Since you have "open" and "close" markers, the regex expression would obviously be built around this form:
[head-marker: $] [the content you are interested in: anything] [tail-marker: /$]
so, with addition of a parentheses to form a capturing group:
$(.*)$
However, two problems here: *
expressions are greedy (and you dont want it to be, as you want all smallest matches possible) - so it has to be weakened, and also the $
is a special character in regex, so it has to be escaped:
\$(.*?)/\$
this forms almost-good expression. It will however falsely match agains such input:
aaaaa/$bbbbb/$ccccc -> bbbbb
because the "head-marker" can skip the slash and hit the first dollar sign what most probably you wouldn't want. Hence, some lookbehind would be useful here too:
(?!</)\$(.*?)/\$
The ?!<XXXX
instructs to match only if XXXX does not precede the potential match.
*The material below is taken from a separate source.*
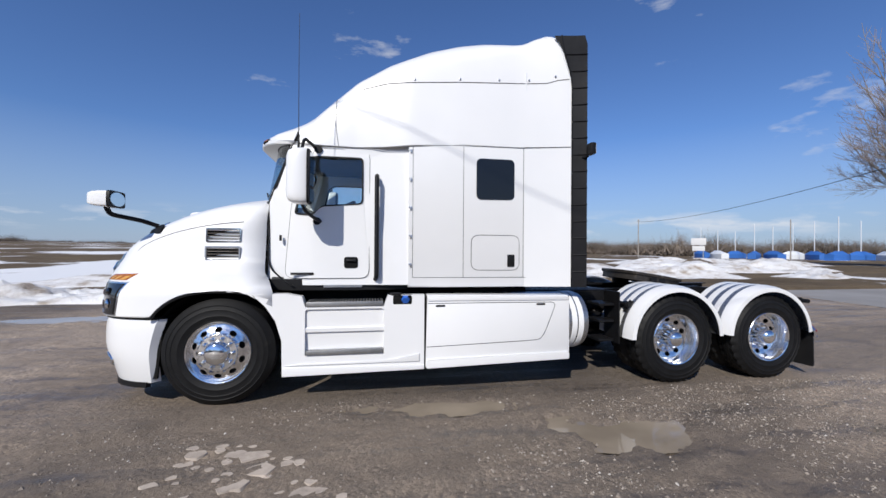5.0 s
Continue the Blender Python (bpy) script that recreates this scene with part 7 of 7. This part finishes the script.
# low building, shed, house, boats under blue covers with bare masts
def low_building():
    t = thing("low_building", "long low yard building with flat dark roof edge", "building", "", Matrix.Translation((-44, -92, 0)) @ Matrix.Rotation(radians(-16), 4, "Z"))
    bm = bmesh.new()
    box(bm, -34, 34, -6, 6, 0, 3.6)
    part("wall", bm, plain("pale_siding", (0.2, 0.185, 0.165), 0.8), t)
    bm = bmesh.new()
    box(bm, -34.4, 34.4, -6.4, 6.4, 3.6, 4.5, 0.05)
    part("roof", bm, plain("roof_edge", (0.13, 0.12, 0.12), 0.7), t)
    for k in range(8):
        bm = bmesh.new()
        x = -28 + k * 8
        box(bm, x - 1.7, x + 1.7, 6.0, 6.06, 0.05, 3.1)
        part("door" if k % 2 else "window", bm, plain("bay_door", (0.16, 0.15, 0.13), 0.6), t)
low_building()
for label, at, size, turn, col in (("small grey shed beside the lane", (-62, -10.5), (3, 2.4, 2.6), 10, (0.42, 0.42, 0.42)), ("small lattice-walled shed with brown roof beyond the road", (66, 22.5), (6, 5.5, 2.4), 12, (0.4, 0.38, 0.36)), ("small dark outbuilding between the trees", (66, 3.5), (5, 4, 2.4), 5, (0.12, 0.13, 0.15))):
    t = thing("outbuilding", label, "building", "small buildings", Matrix.Translation((at[0], at[1], ground_z(at[0], at[1]))) @ Matrix.Rotation(radians(turn), 4, "Z"))
    a, b, h = size
    bm = bmesh.new()
    box(bm, -a / 2, a / 2, -b / 2, b / 2, 0, h)
    part("wall", bm, plain("siding", col, 0.8), t)
    bm = bmesh.new()
    prism(bm, [(-b / 2 - 0.3, h), (b / 2 + 0.3, h), (0, h + b * 0.32)], -a / 2 - 0.3, a / 2 + 0.3, "x")
    part("roof", bm, plain("shingle", (0.11, 0.07, 0.06), 0.8), t)
    bm = bmesh.new()
    box(bm, -a / 2 - 0.03, -a / 2, -0.5, 0.5, 0.1, 2.0)
    part("door", bm, plain("door_paint", (0.25, 0.1, 0.08), 0.6), t)
blue_cover = plain("blue_cover", (0.03, 0.13, 0.42), 0.6)
rng = random.Random(77)
for k in range(14):
    bx, by = polar(2, -5, 24 + k * 1.7, 128 + 8 * (k % 3))
    t = thing("covered_boat", "laid-up boat under a blue cover with a bare white mast", "boat", "laid-up boats", Matrix.Translation((bx, by, ground_z(bx, by))) @ Matrix.Rotation(radians(rng.uniform(0, 360)), 4, "Z"))
    bm = bmesh.new()
    loft(bm, [[(x, y, z) for y, z in ((-w, 0.0), (w, 0.0), (w, 1.4), (0.0, 1.4 + h), (-w, 1.4))] for x, w, h in ((-3.5, 0.9, 0.3), (-1, 1.4, 0.9), (2, 1.2, 0.9), (4, 0.3, 0.3))])
    part("cover", bm, blue_cover if k % 4 else white_inner, t)
    bm = bmesh.new()
    tube(bm, [(0.3, 0, 0.5), (0.3, 0, rng.uniform(7.5, 10.5))], 0.09, 6)
    part("mast", bm, white_inner, t)
sg = thing("road_sign", "white road sign boards on posts beside the far road", "sign", "", Matrix.Translation((*polar(2, -5.4, 46.6, 95), ground_z(*polar(2, -5.4, 46.6, 95)))) @ Matrix.Rotation(radians(46.6), 4, "Z"))
bm = bmesh.new()
for y in (-0.8, 0.8):
    box(bm, -0.06, 0.06, y - 0.06, y + 0.06, 0, 4.6)
part("post", bm, steel_pole, sg)
bm = bmesh.new()
box(bm, -0.12, -0.06, -1.3, 1.3, 3.2, 4.6, 0.02)
box(bm, -0.12, -0.06, -1.1, 1.1, 2.0, 3.0, 0.02)
part("board", bm, letter_white, sg)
See also MSDN: Regex syntax and operators
edit: actually Arie's suggestion is much simplier as it doesn't use capturing group. Note the small difference though: Arie's example explicitely fobids the data to contain a dollar sign, so ABCD$-$ToBeFe$tched1/$-
will result in tched1
not ToBeFe$tched1
. If you need the latter, just change the inner [^$]
part. Think and pick what you actually need!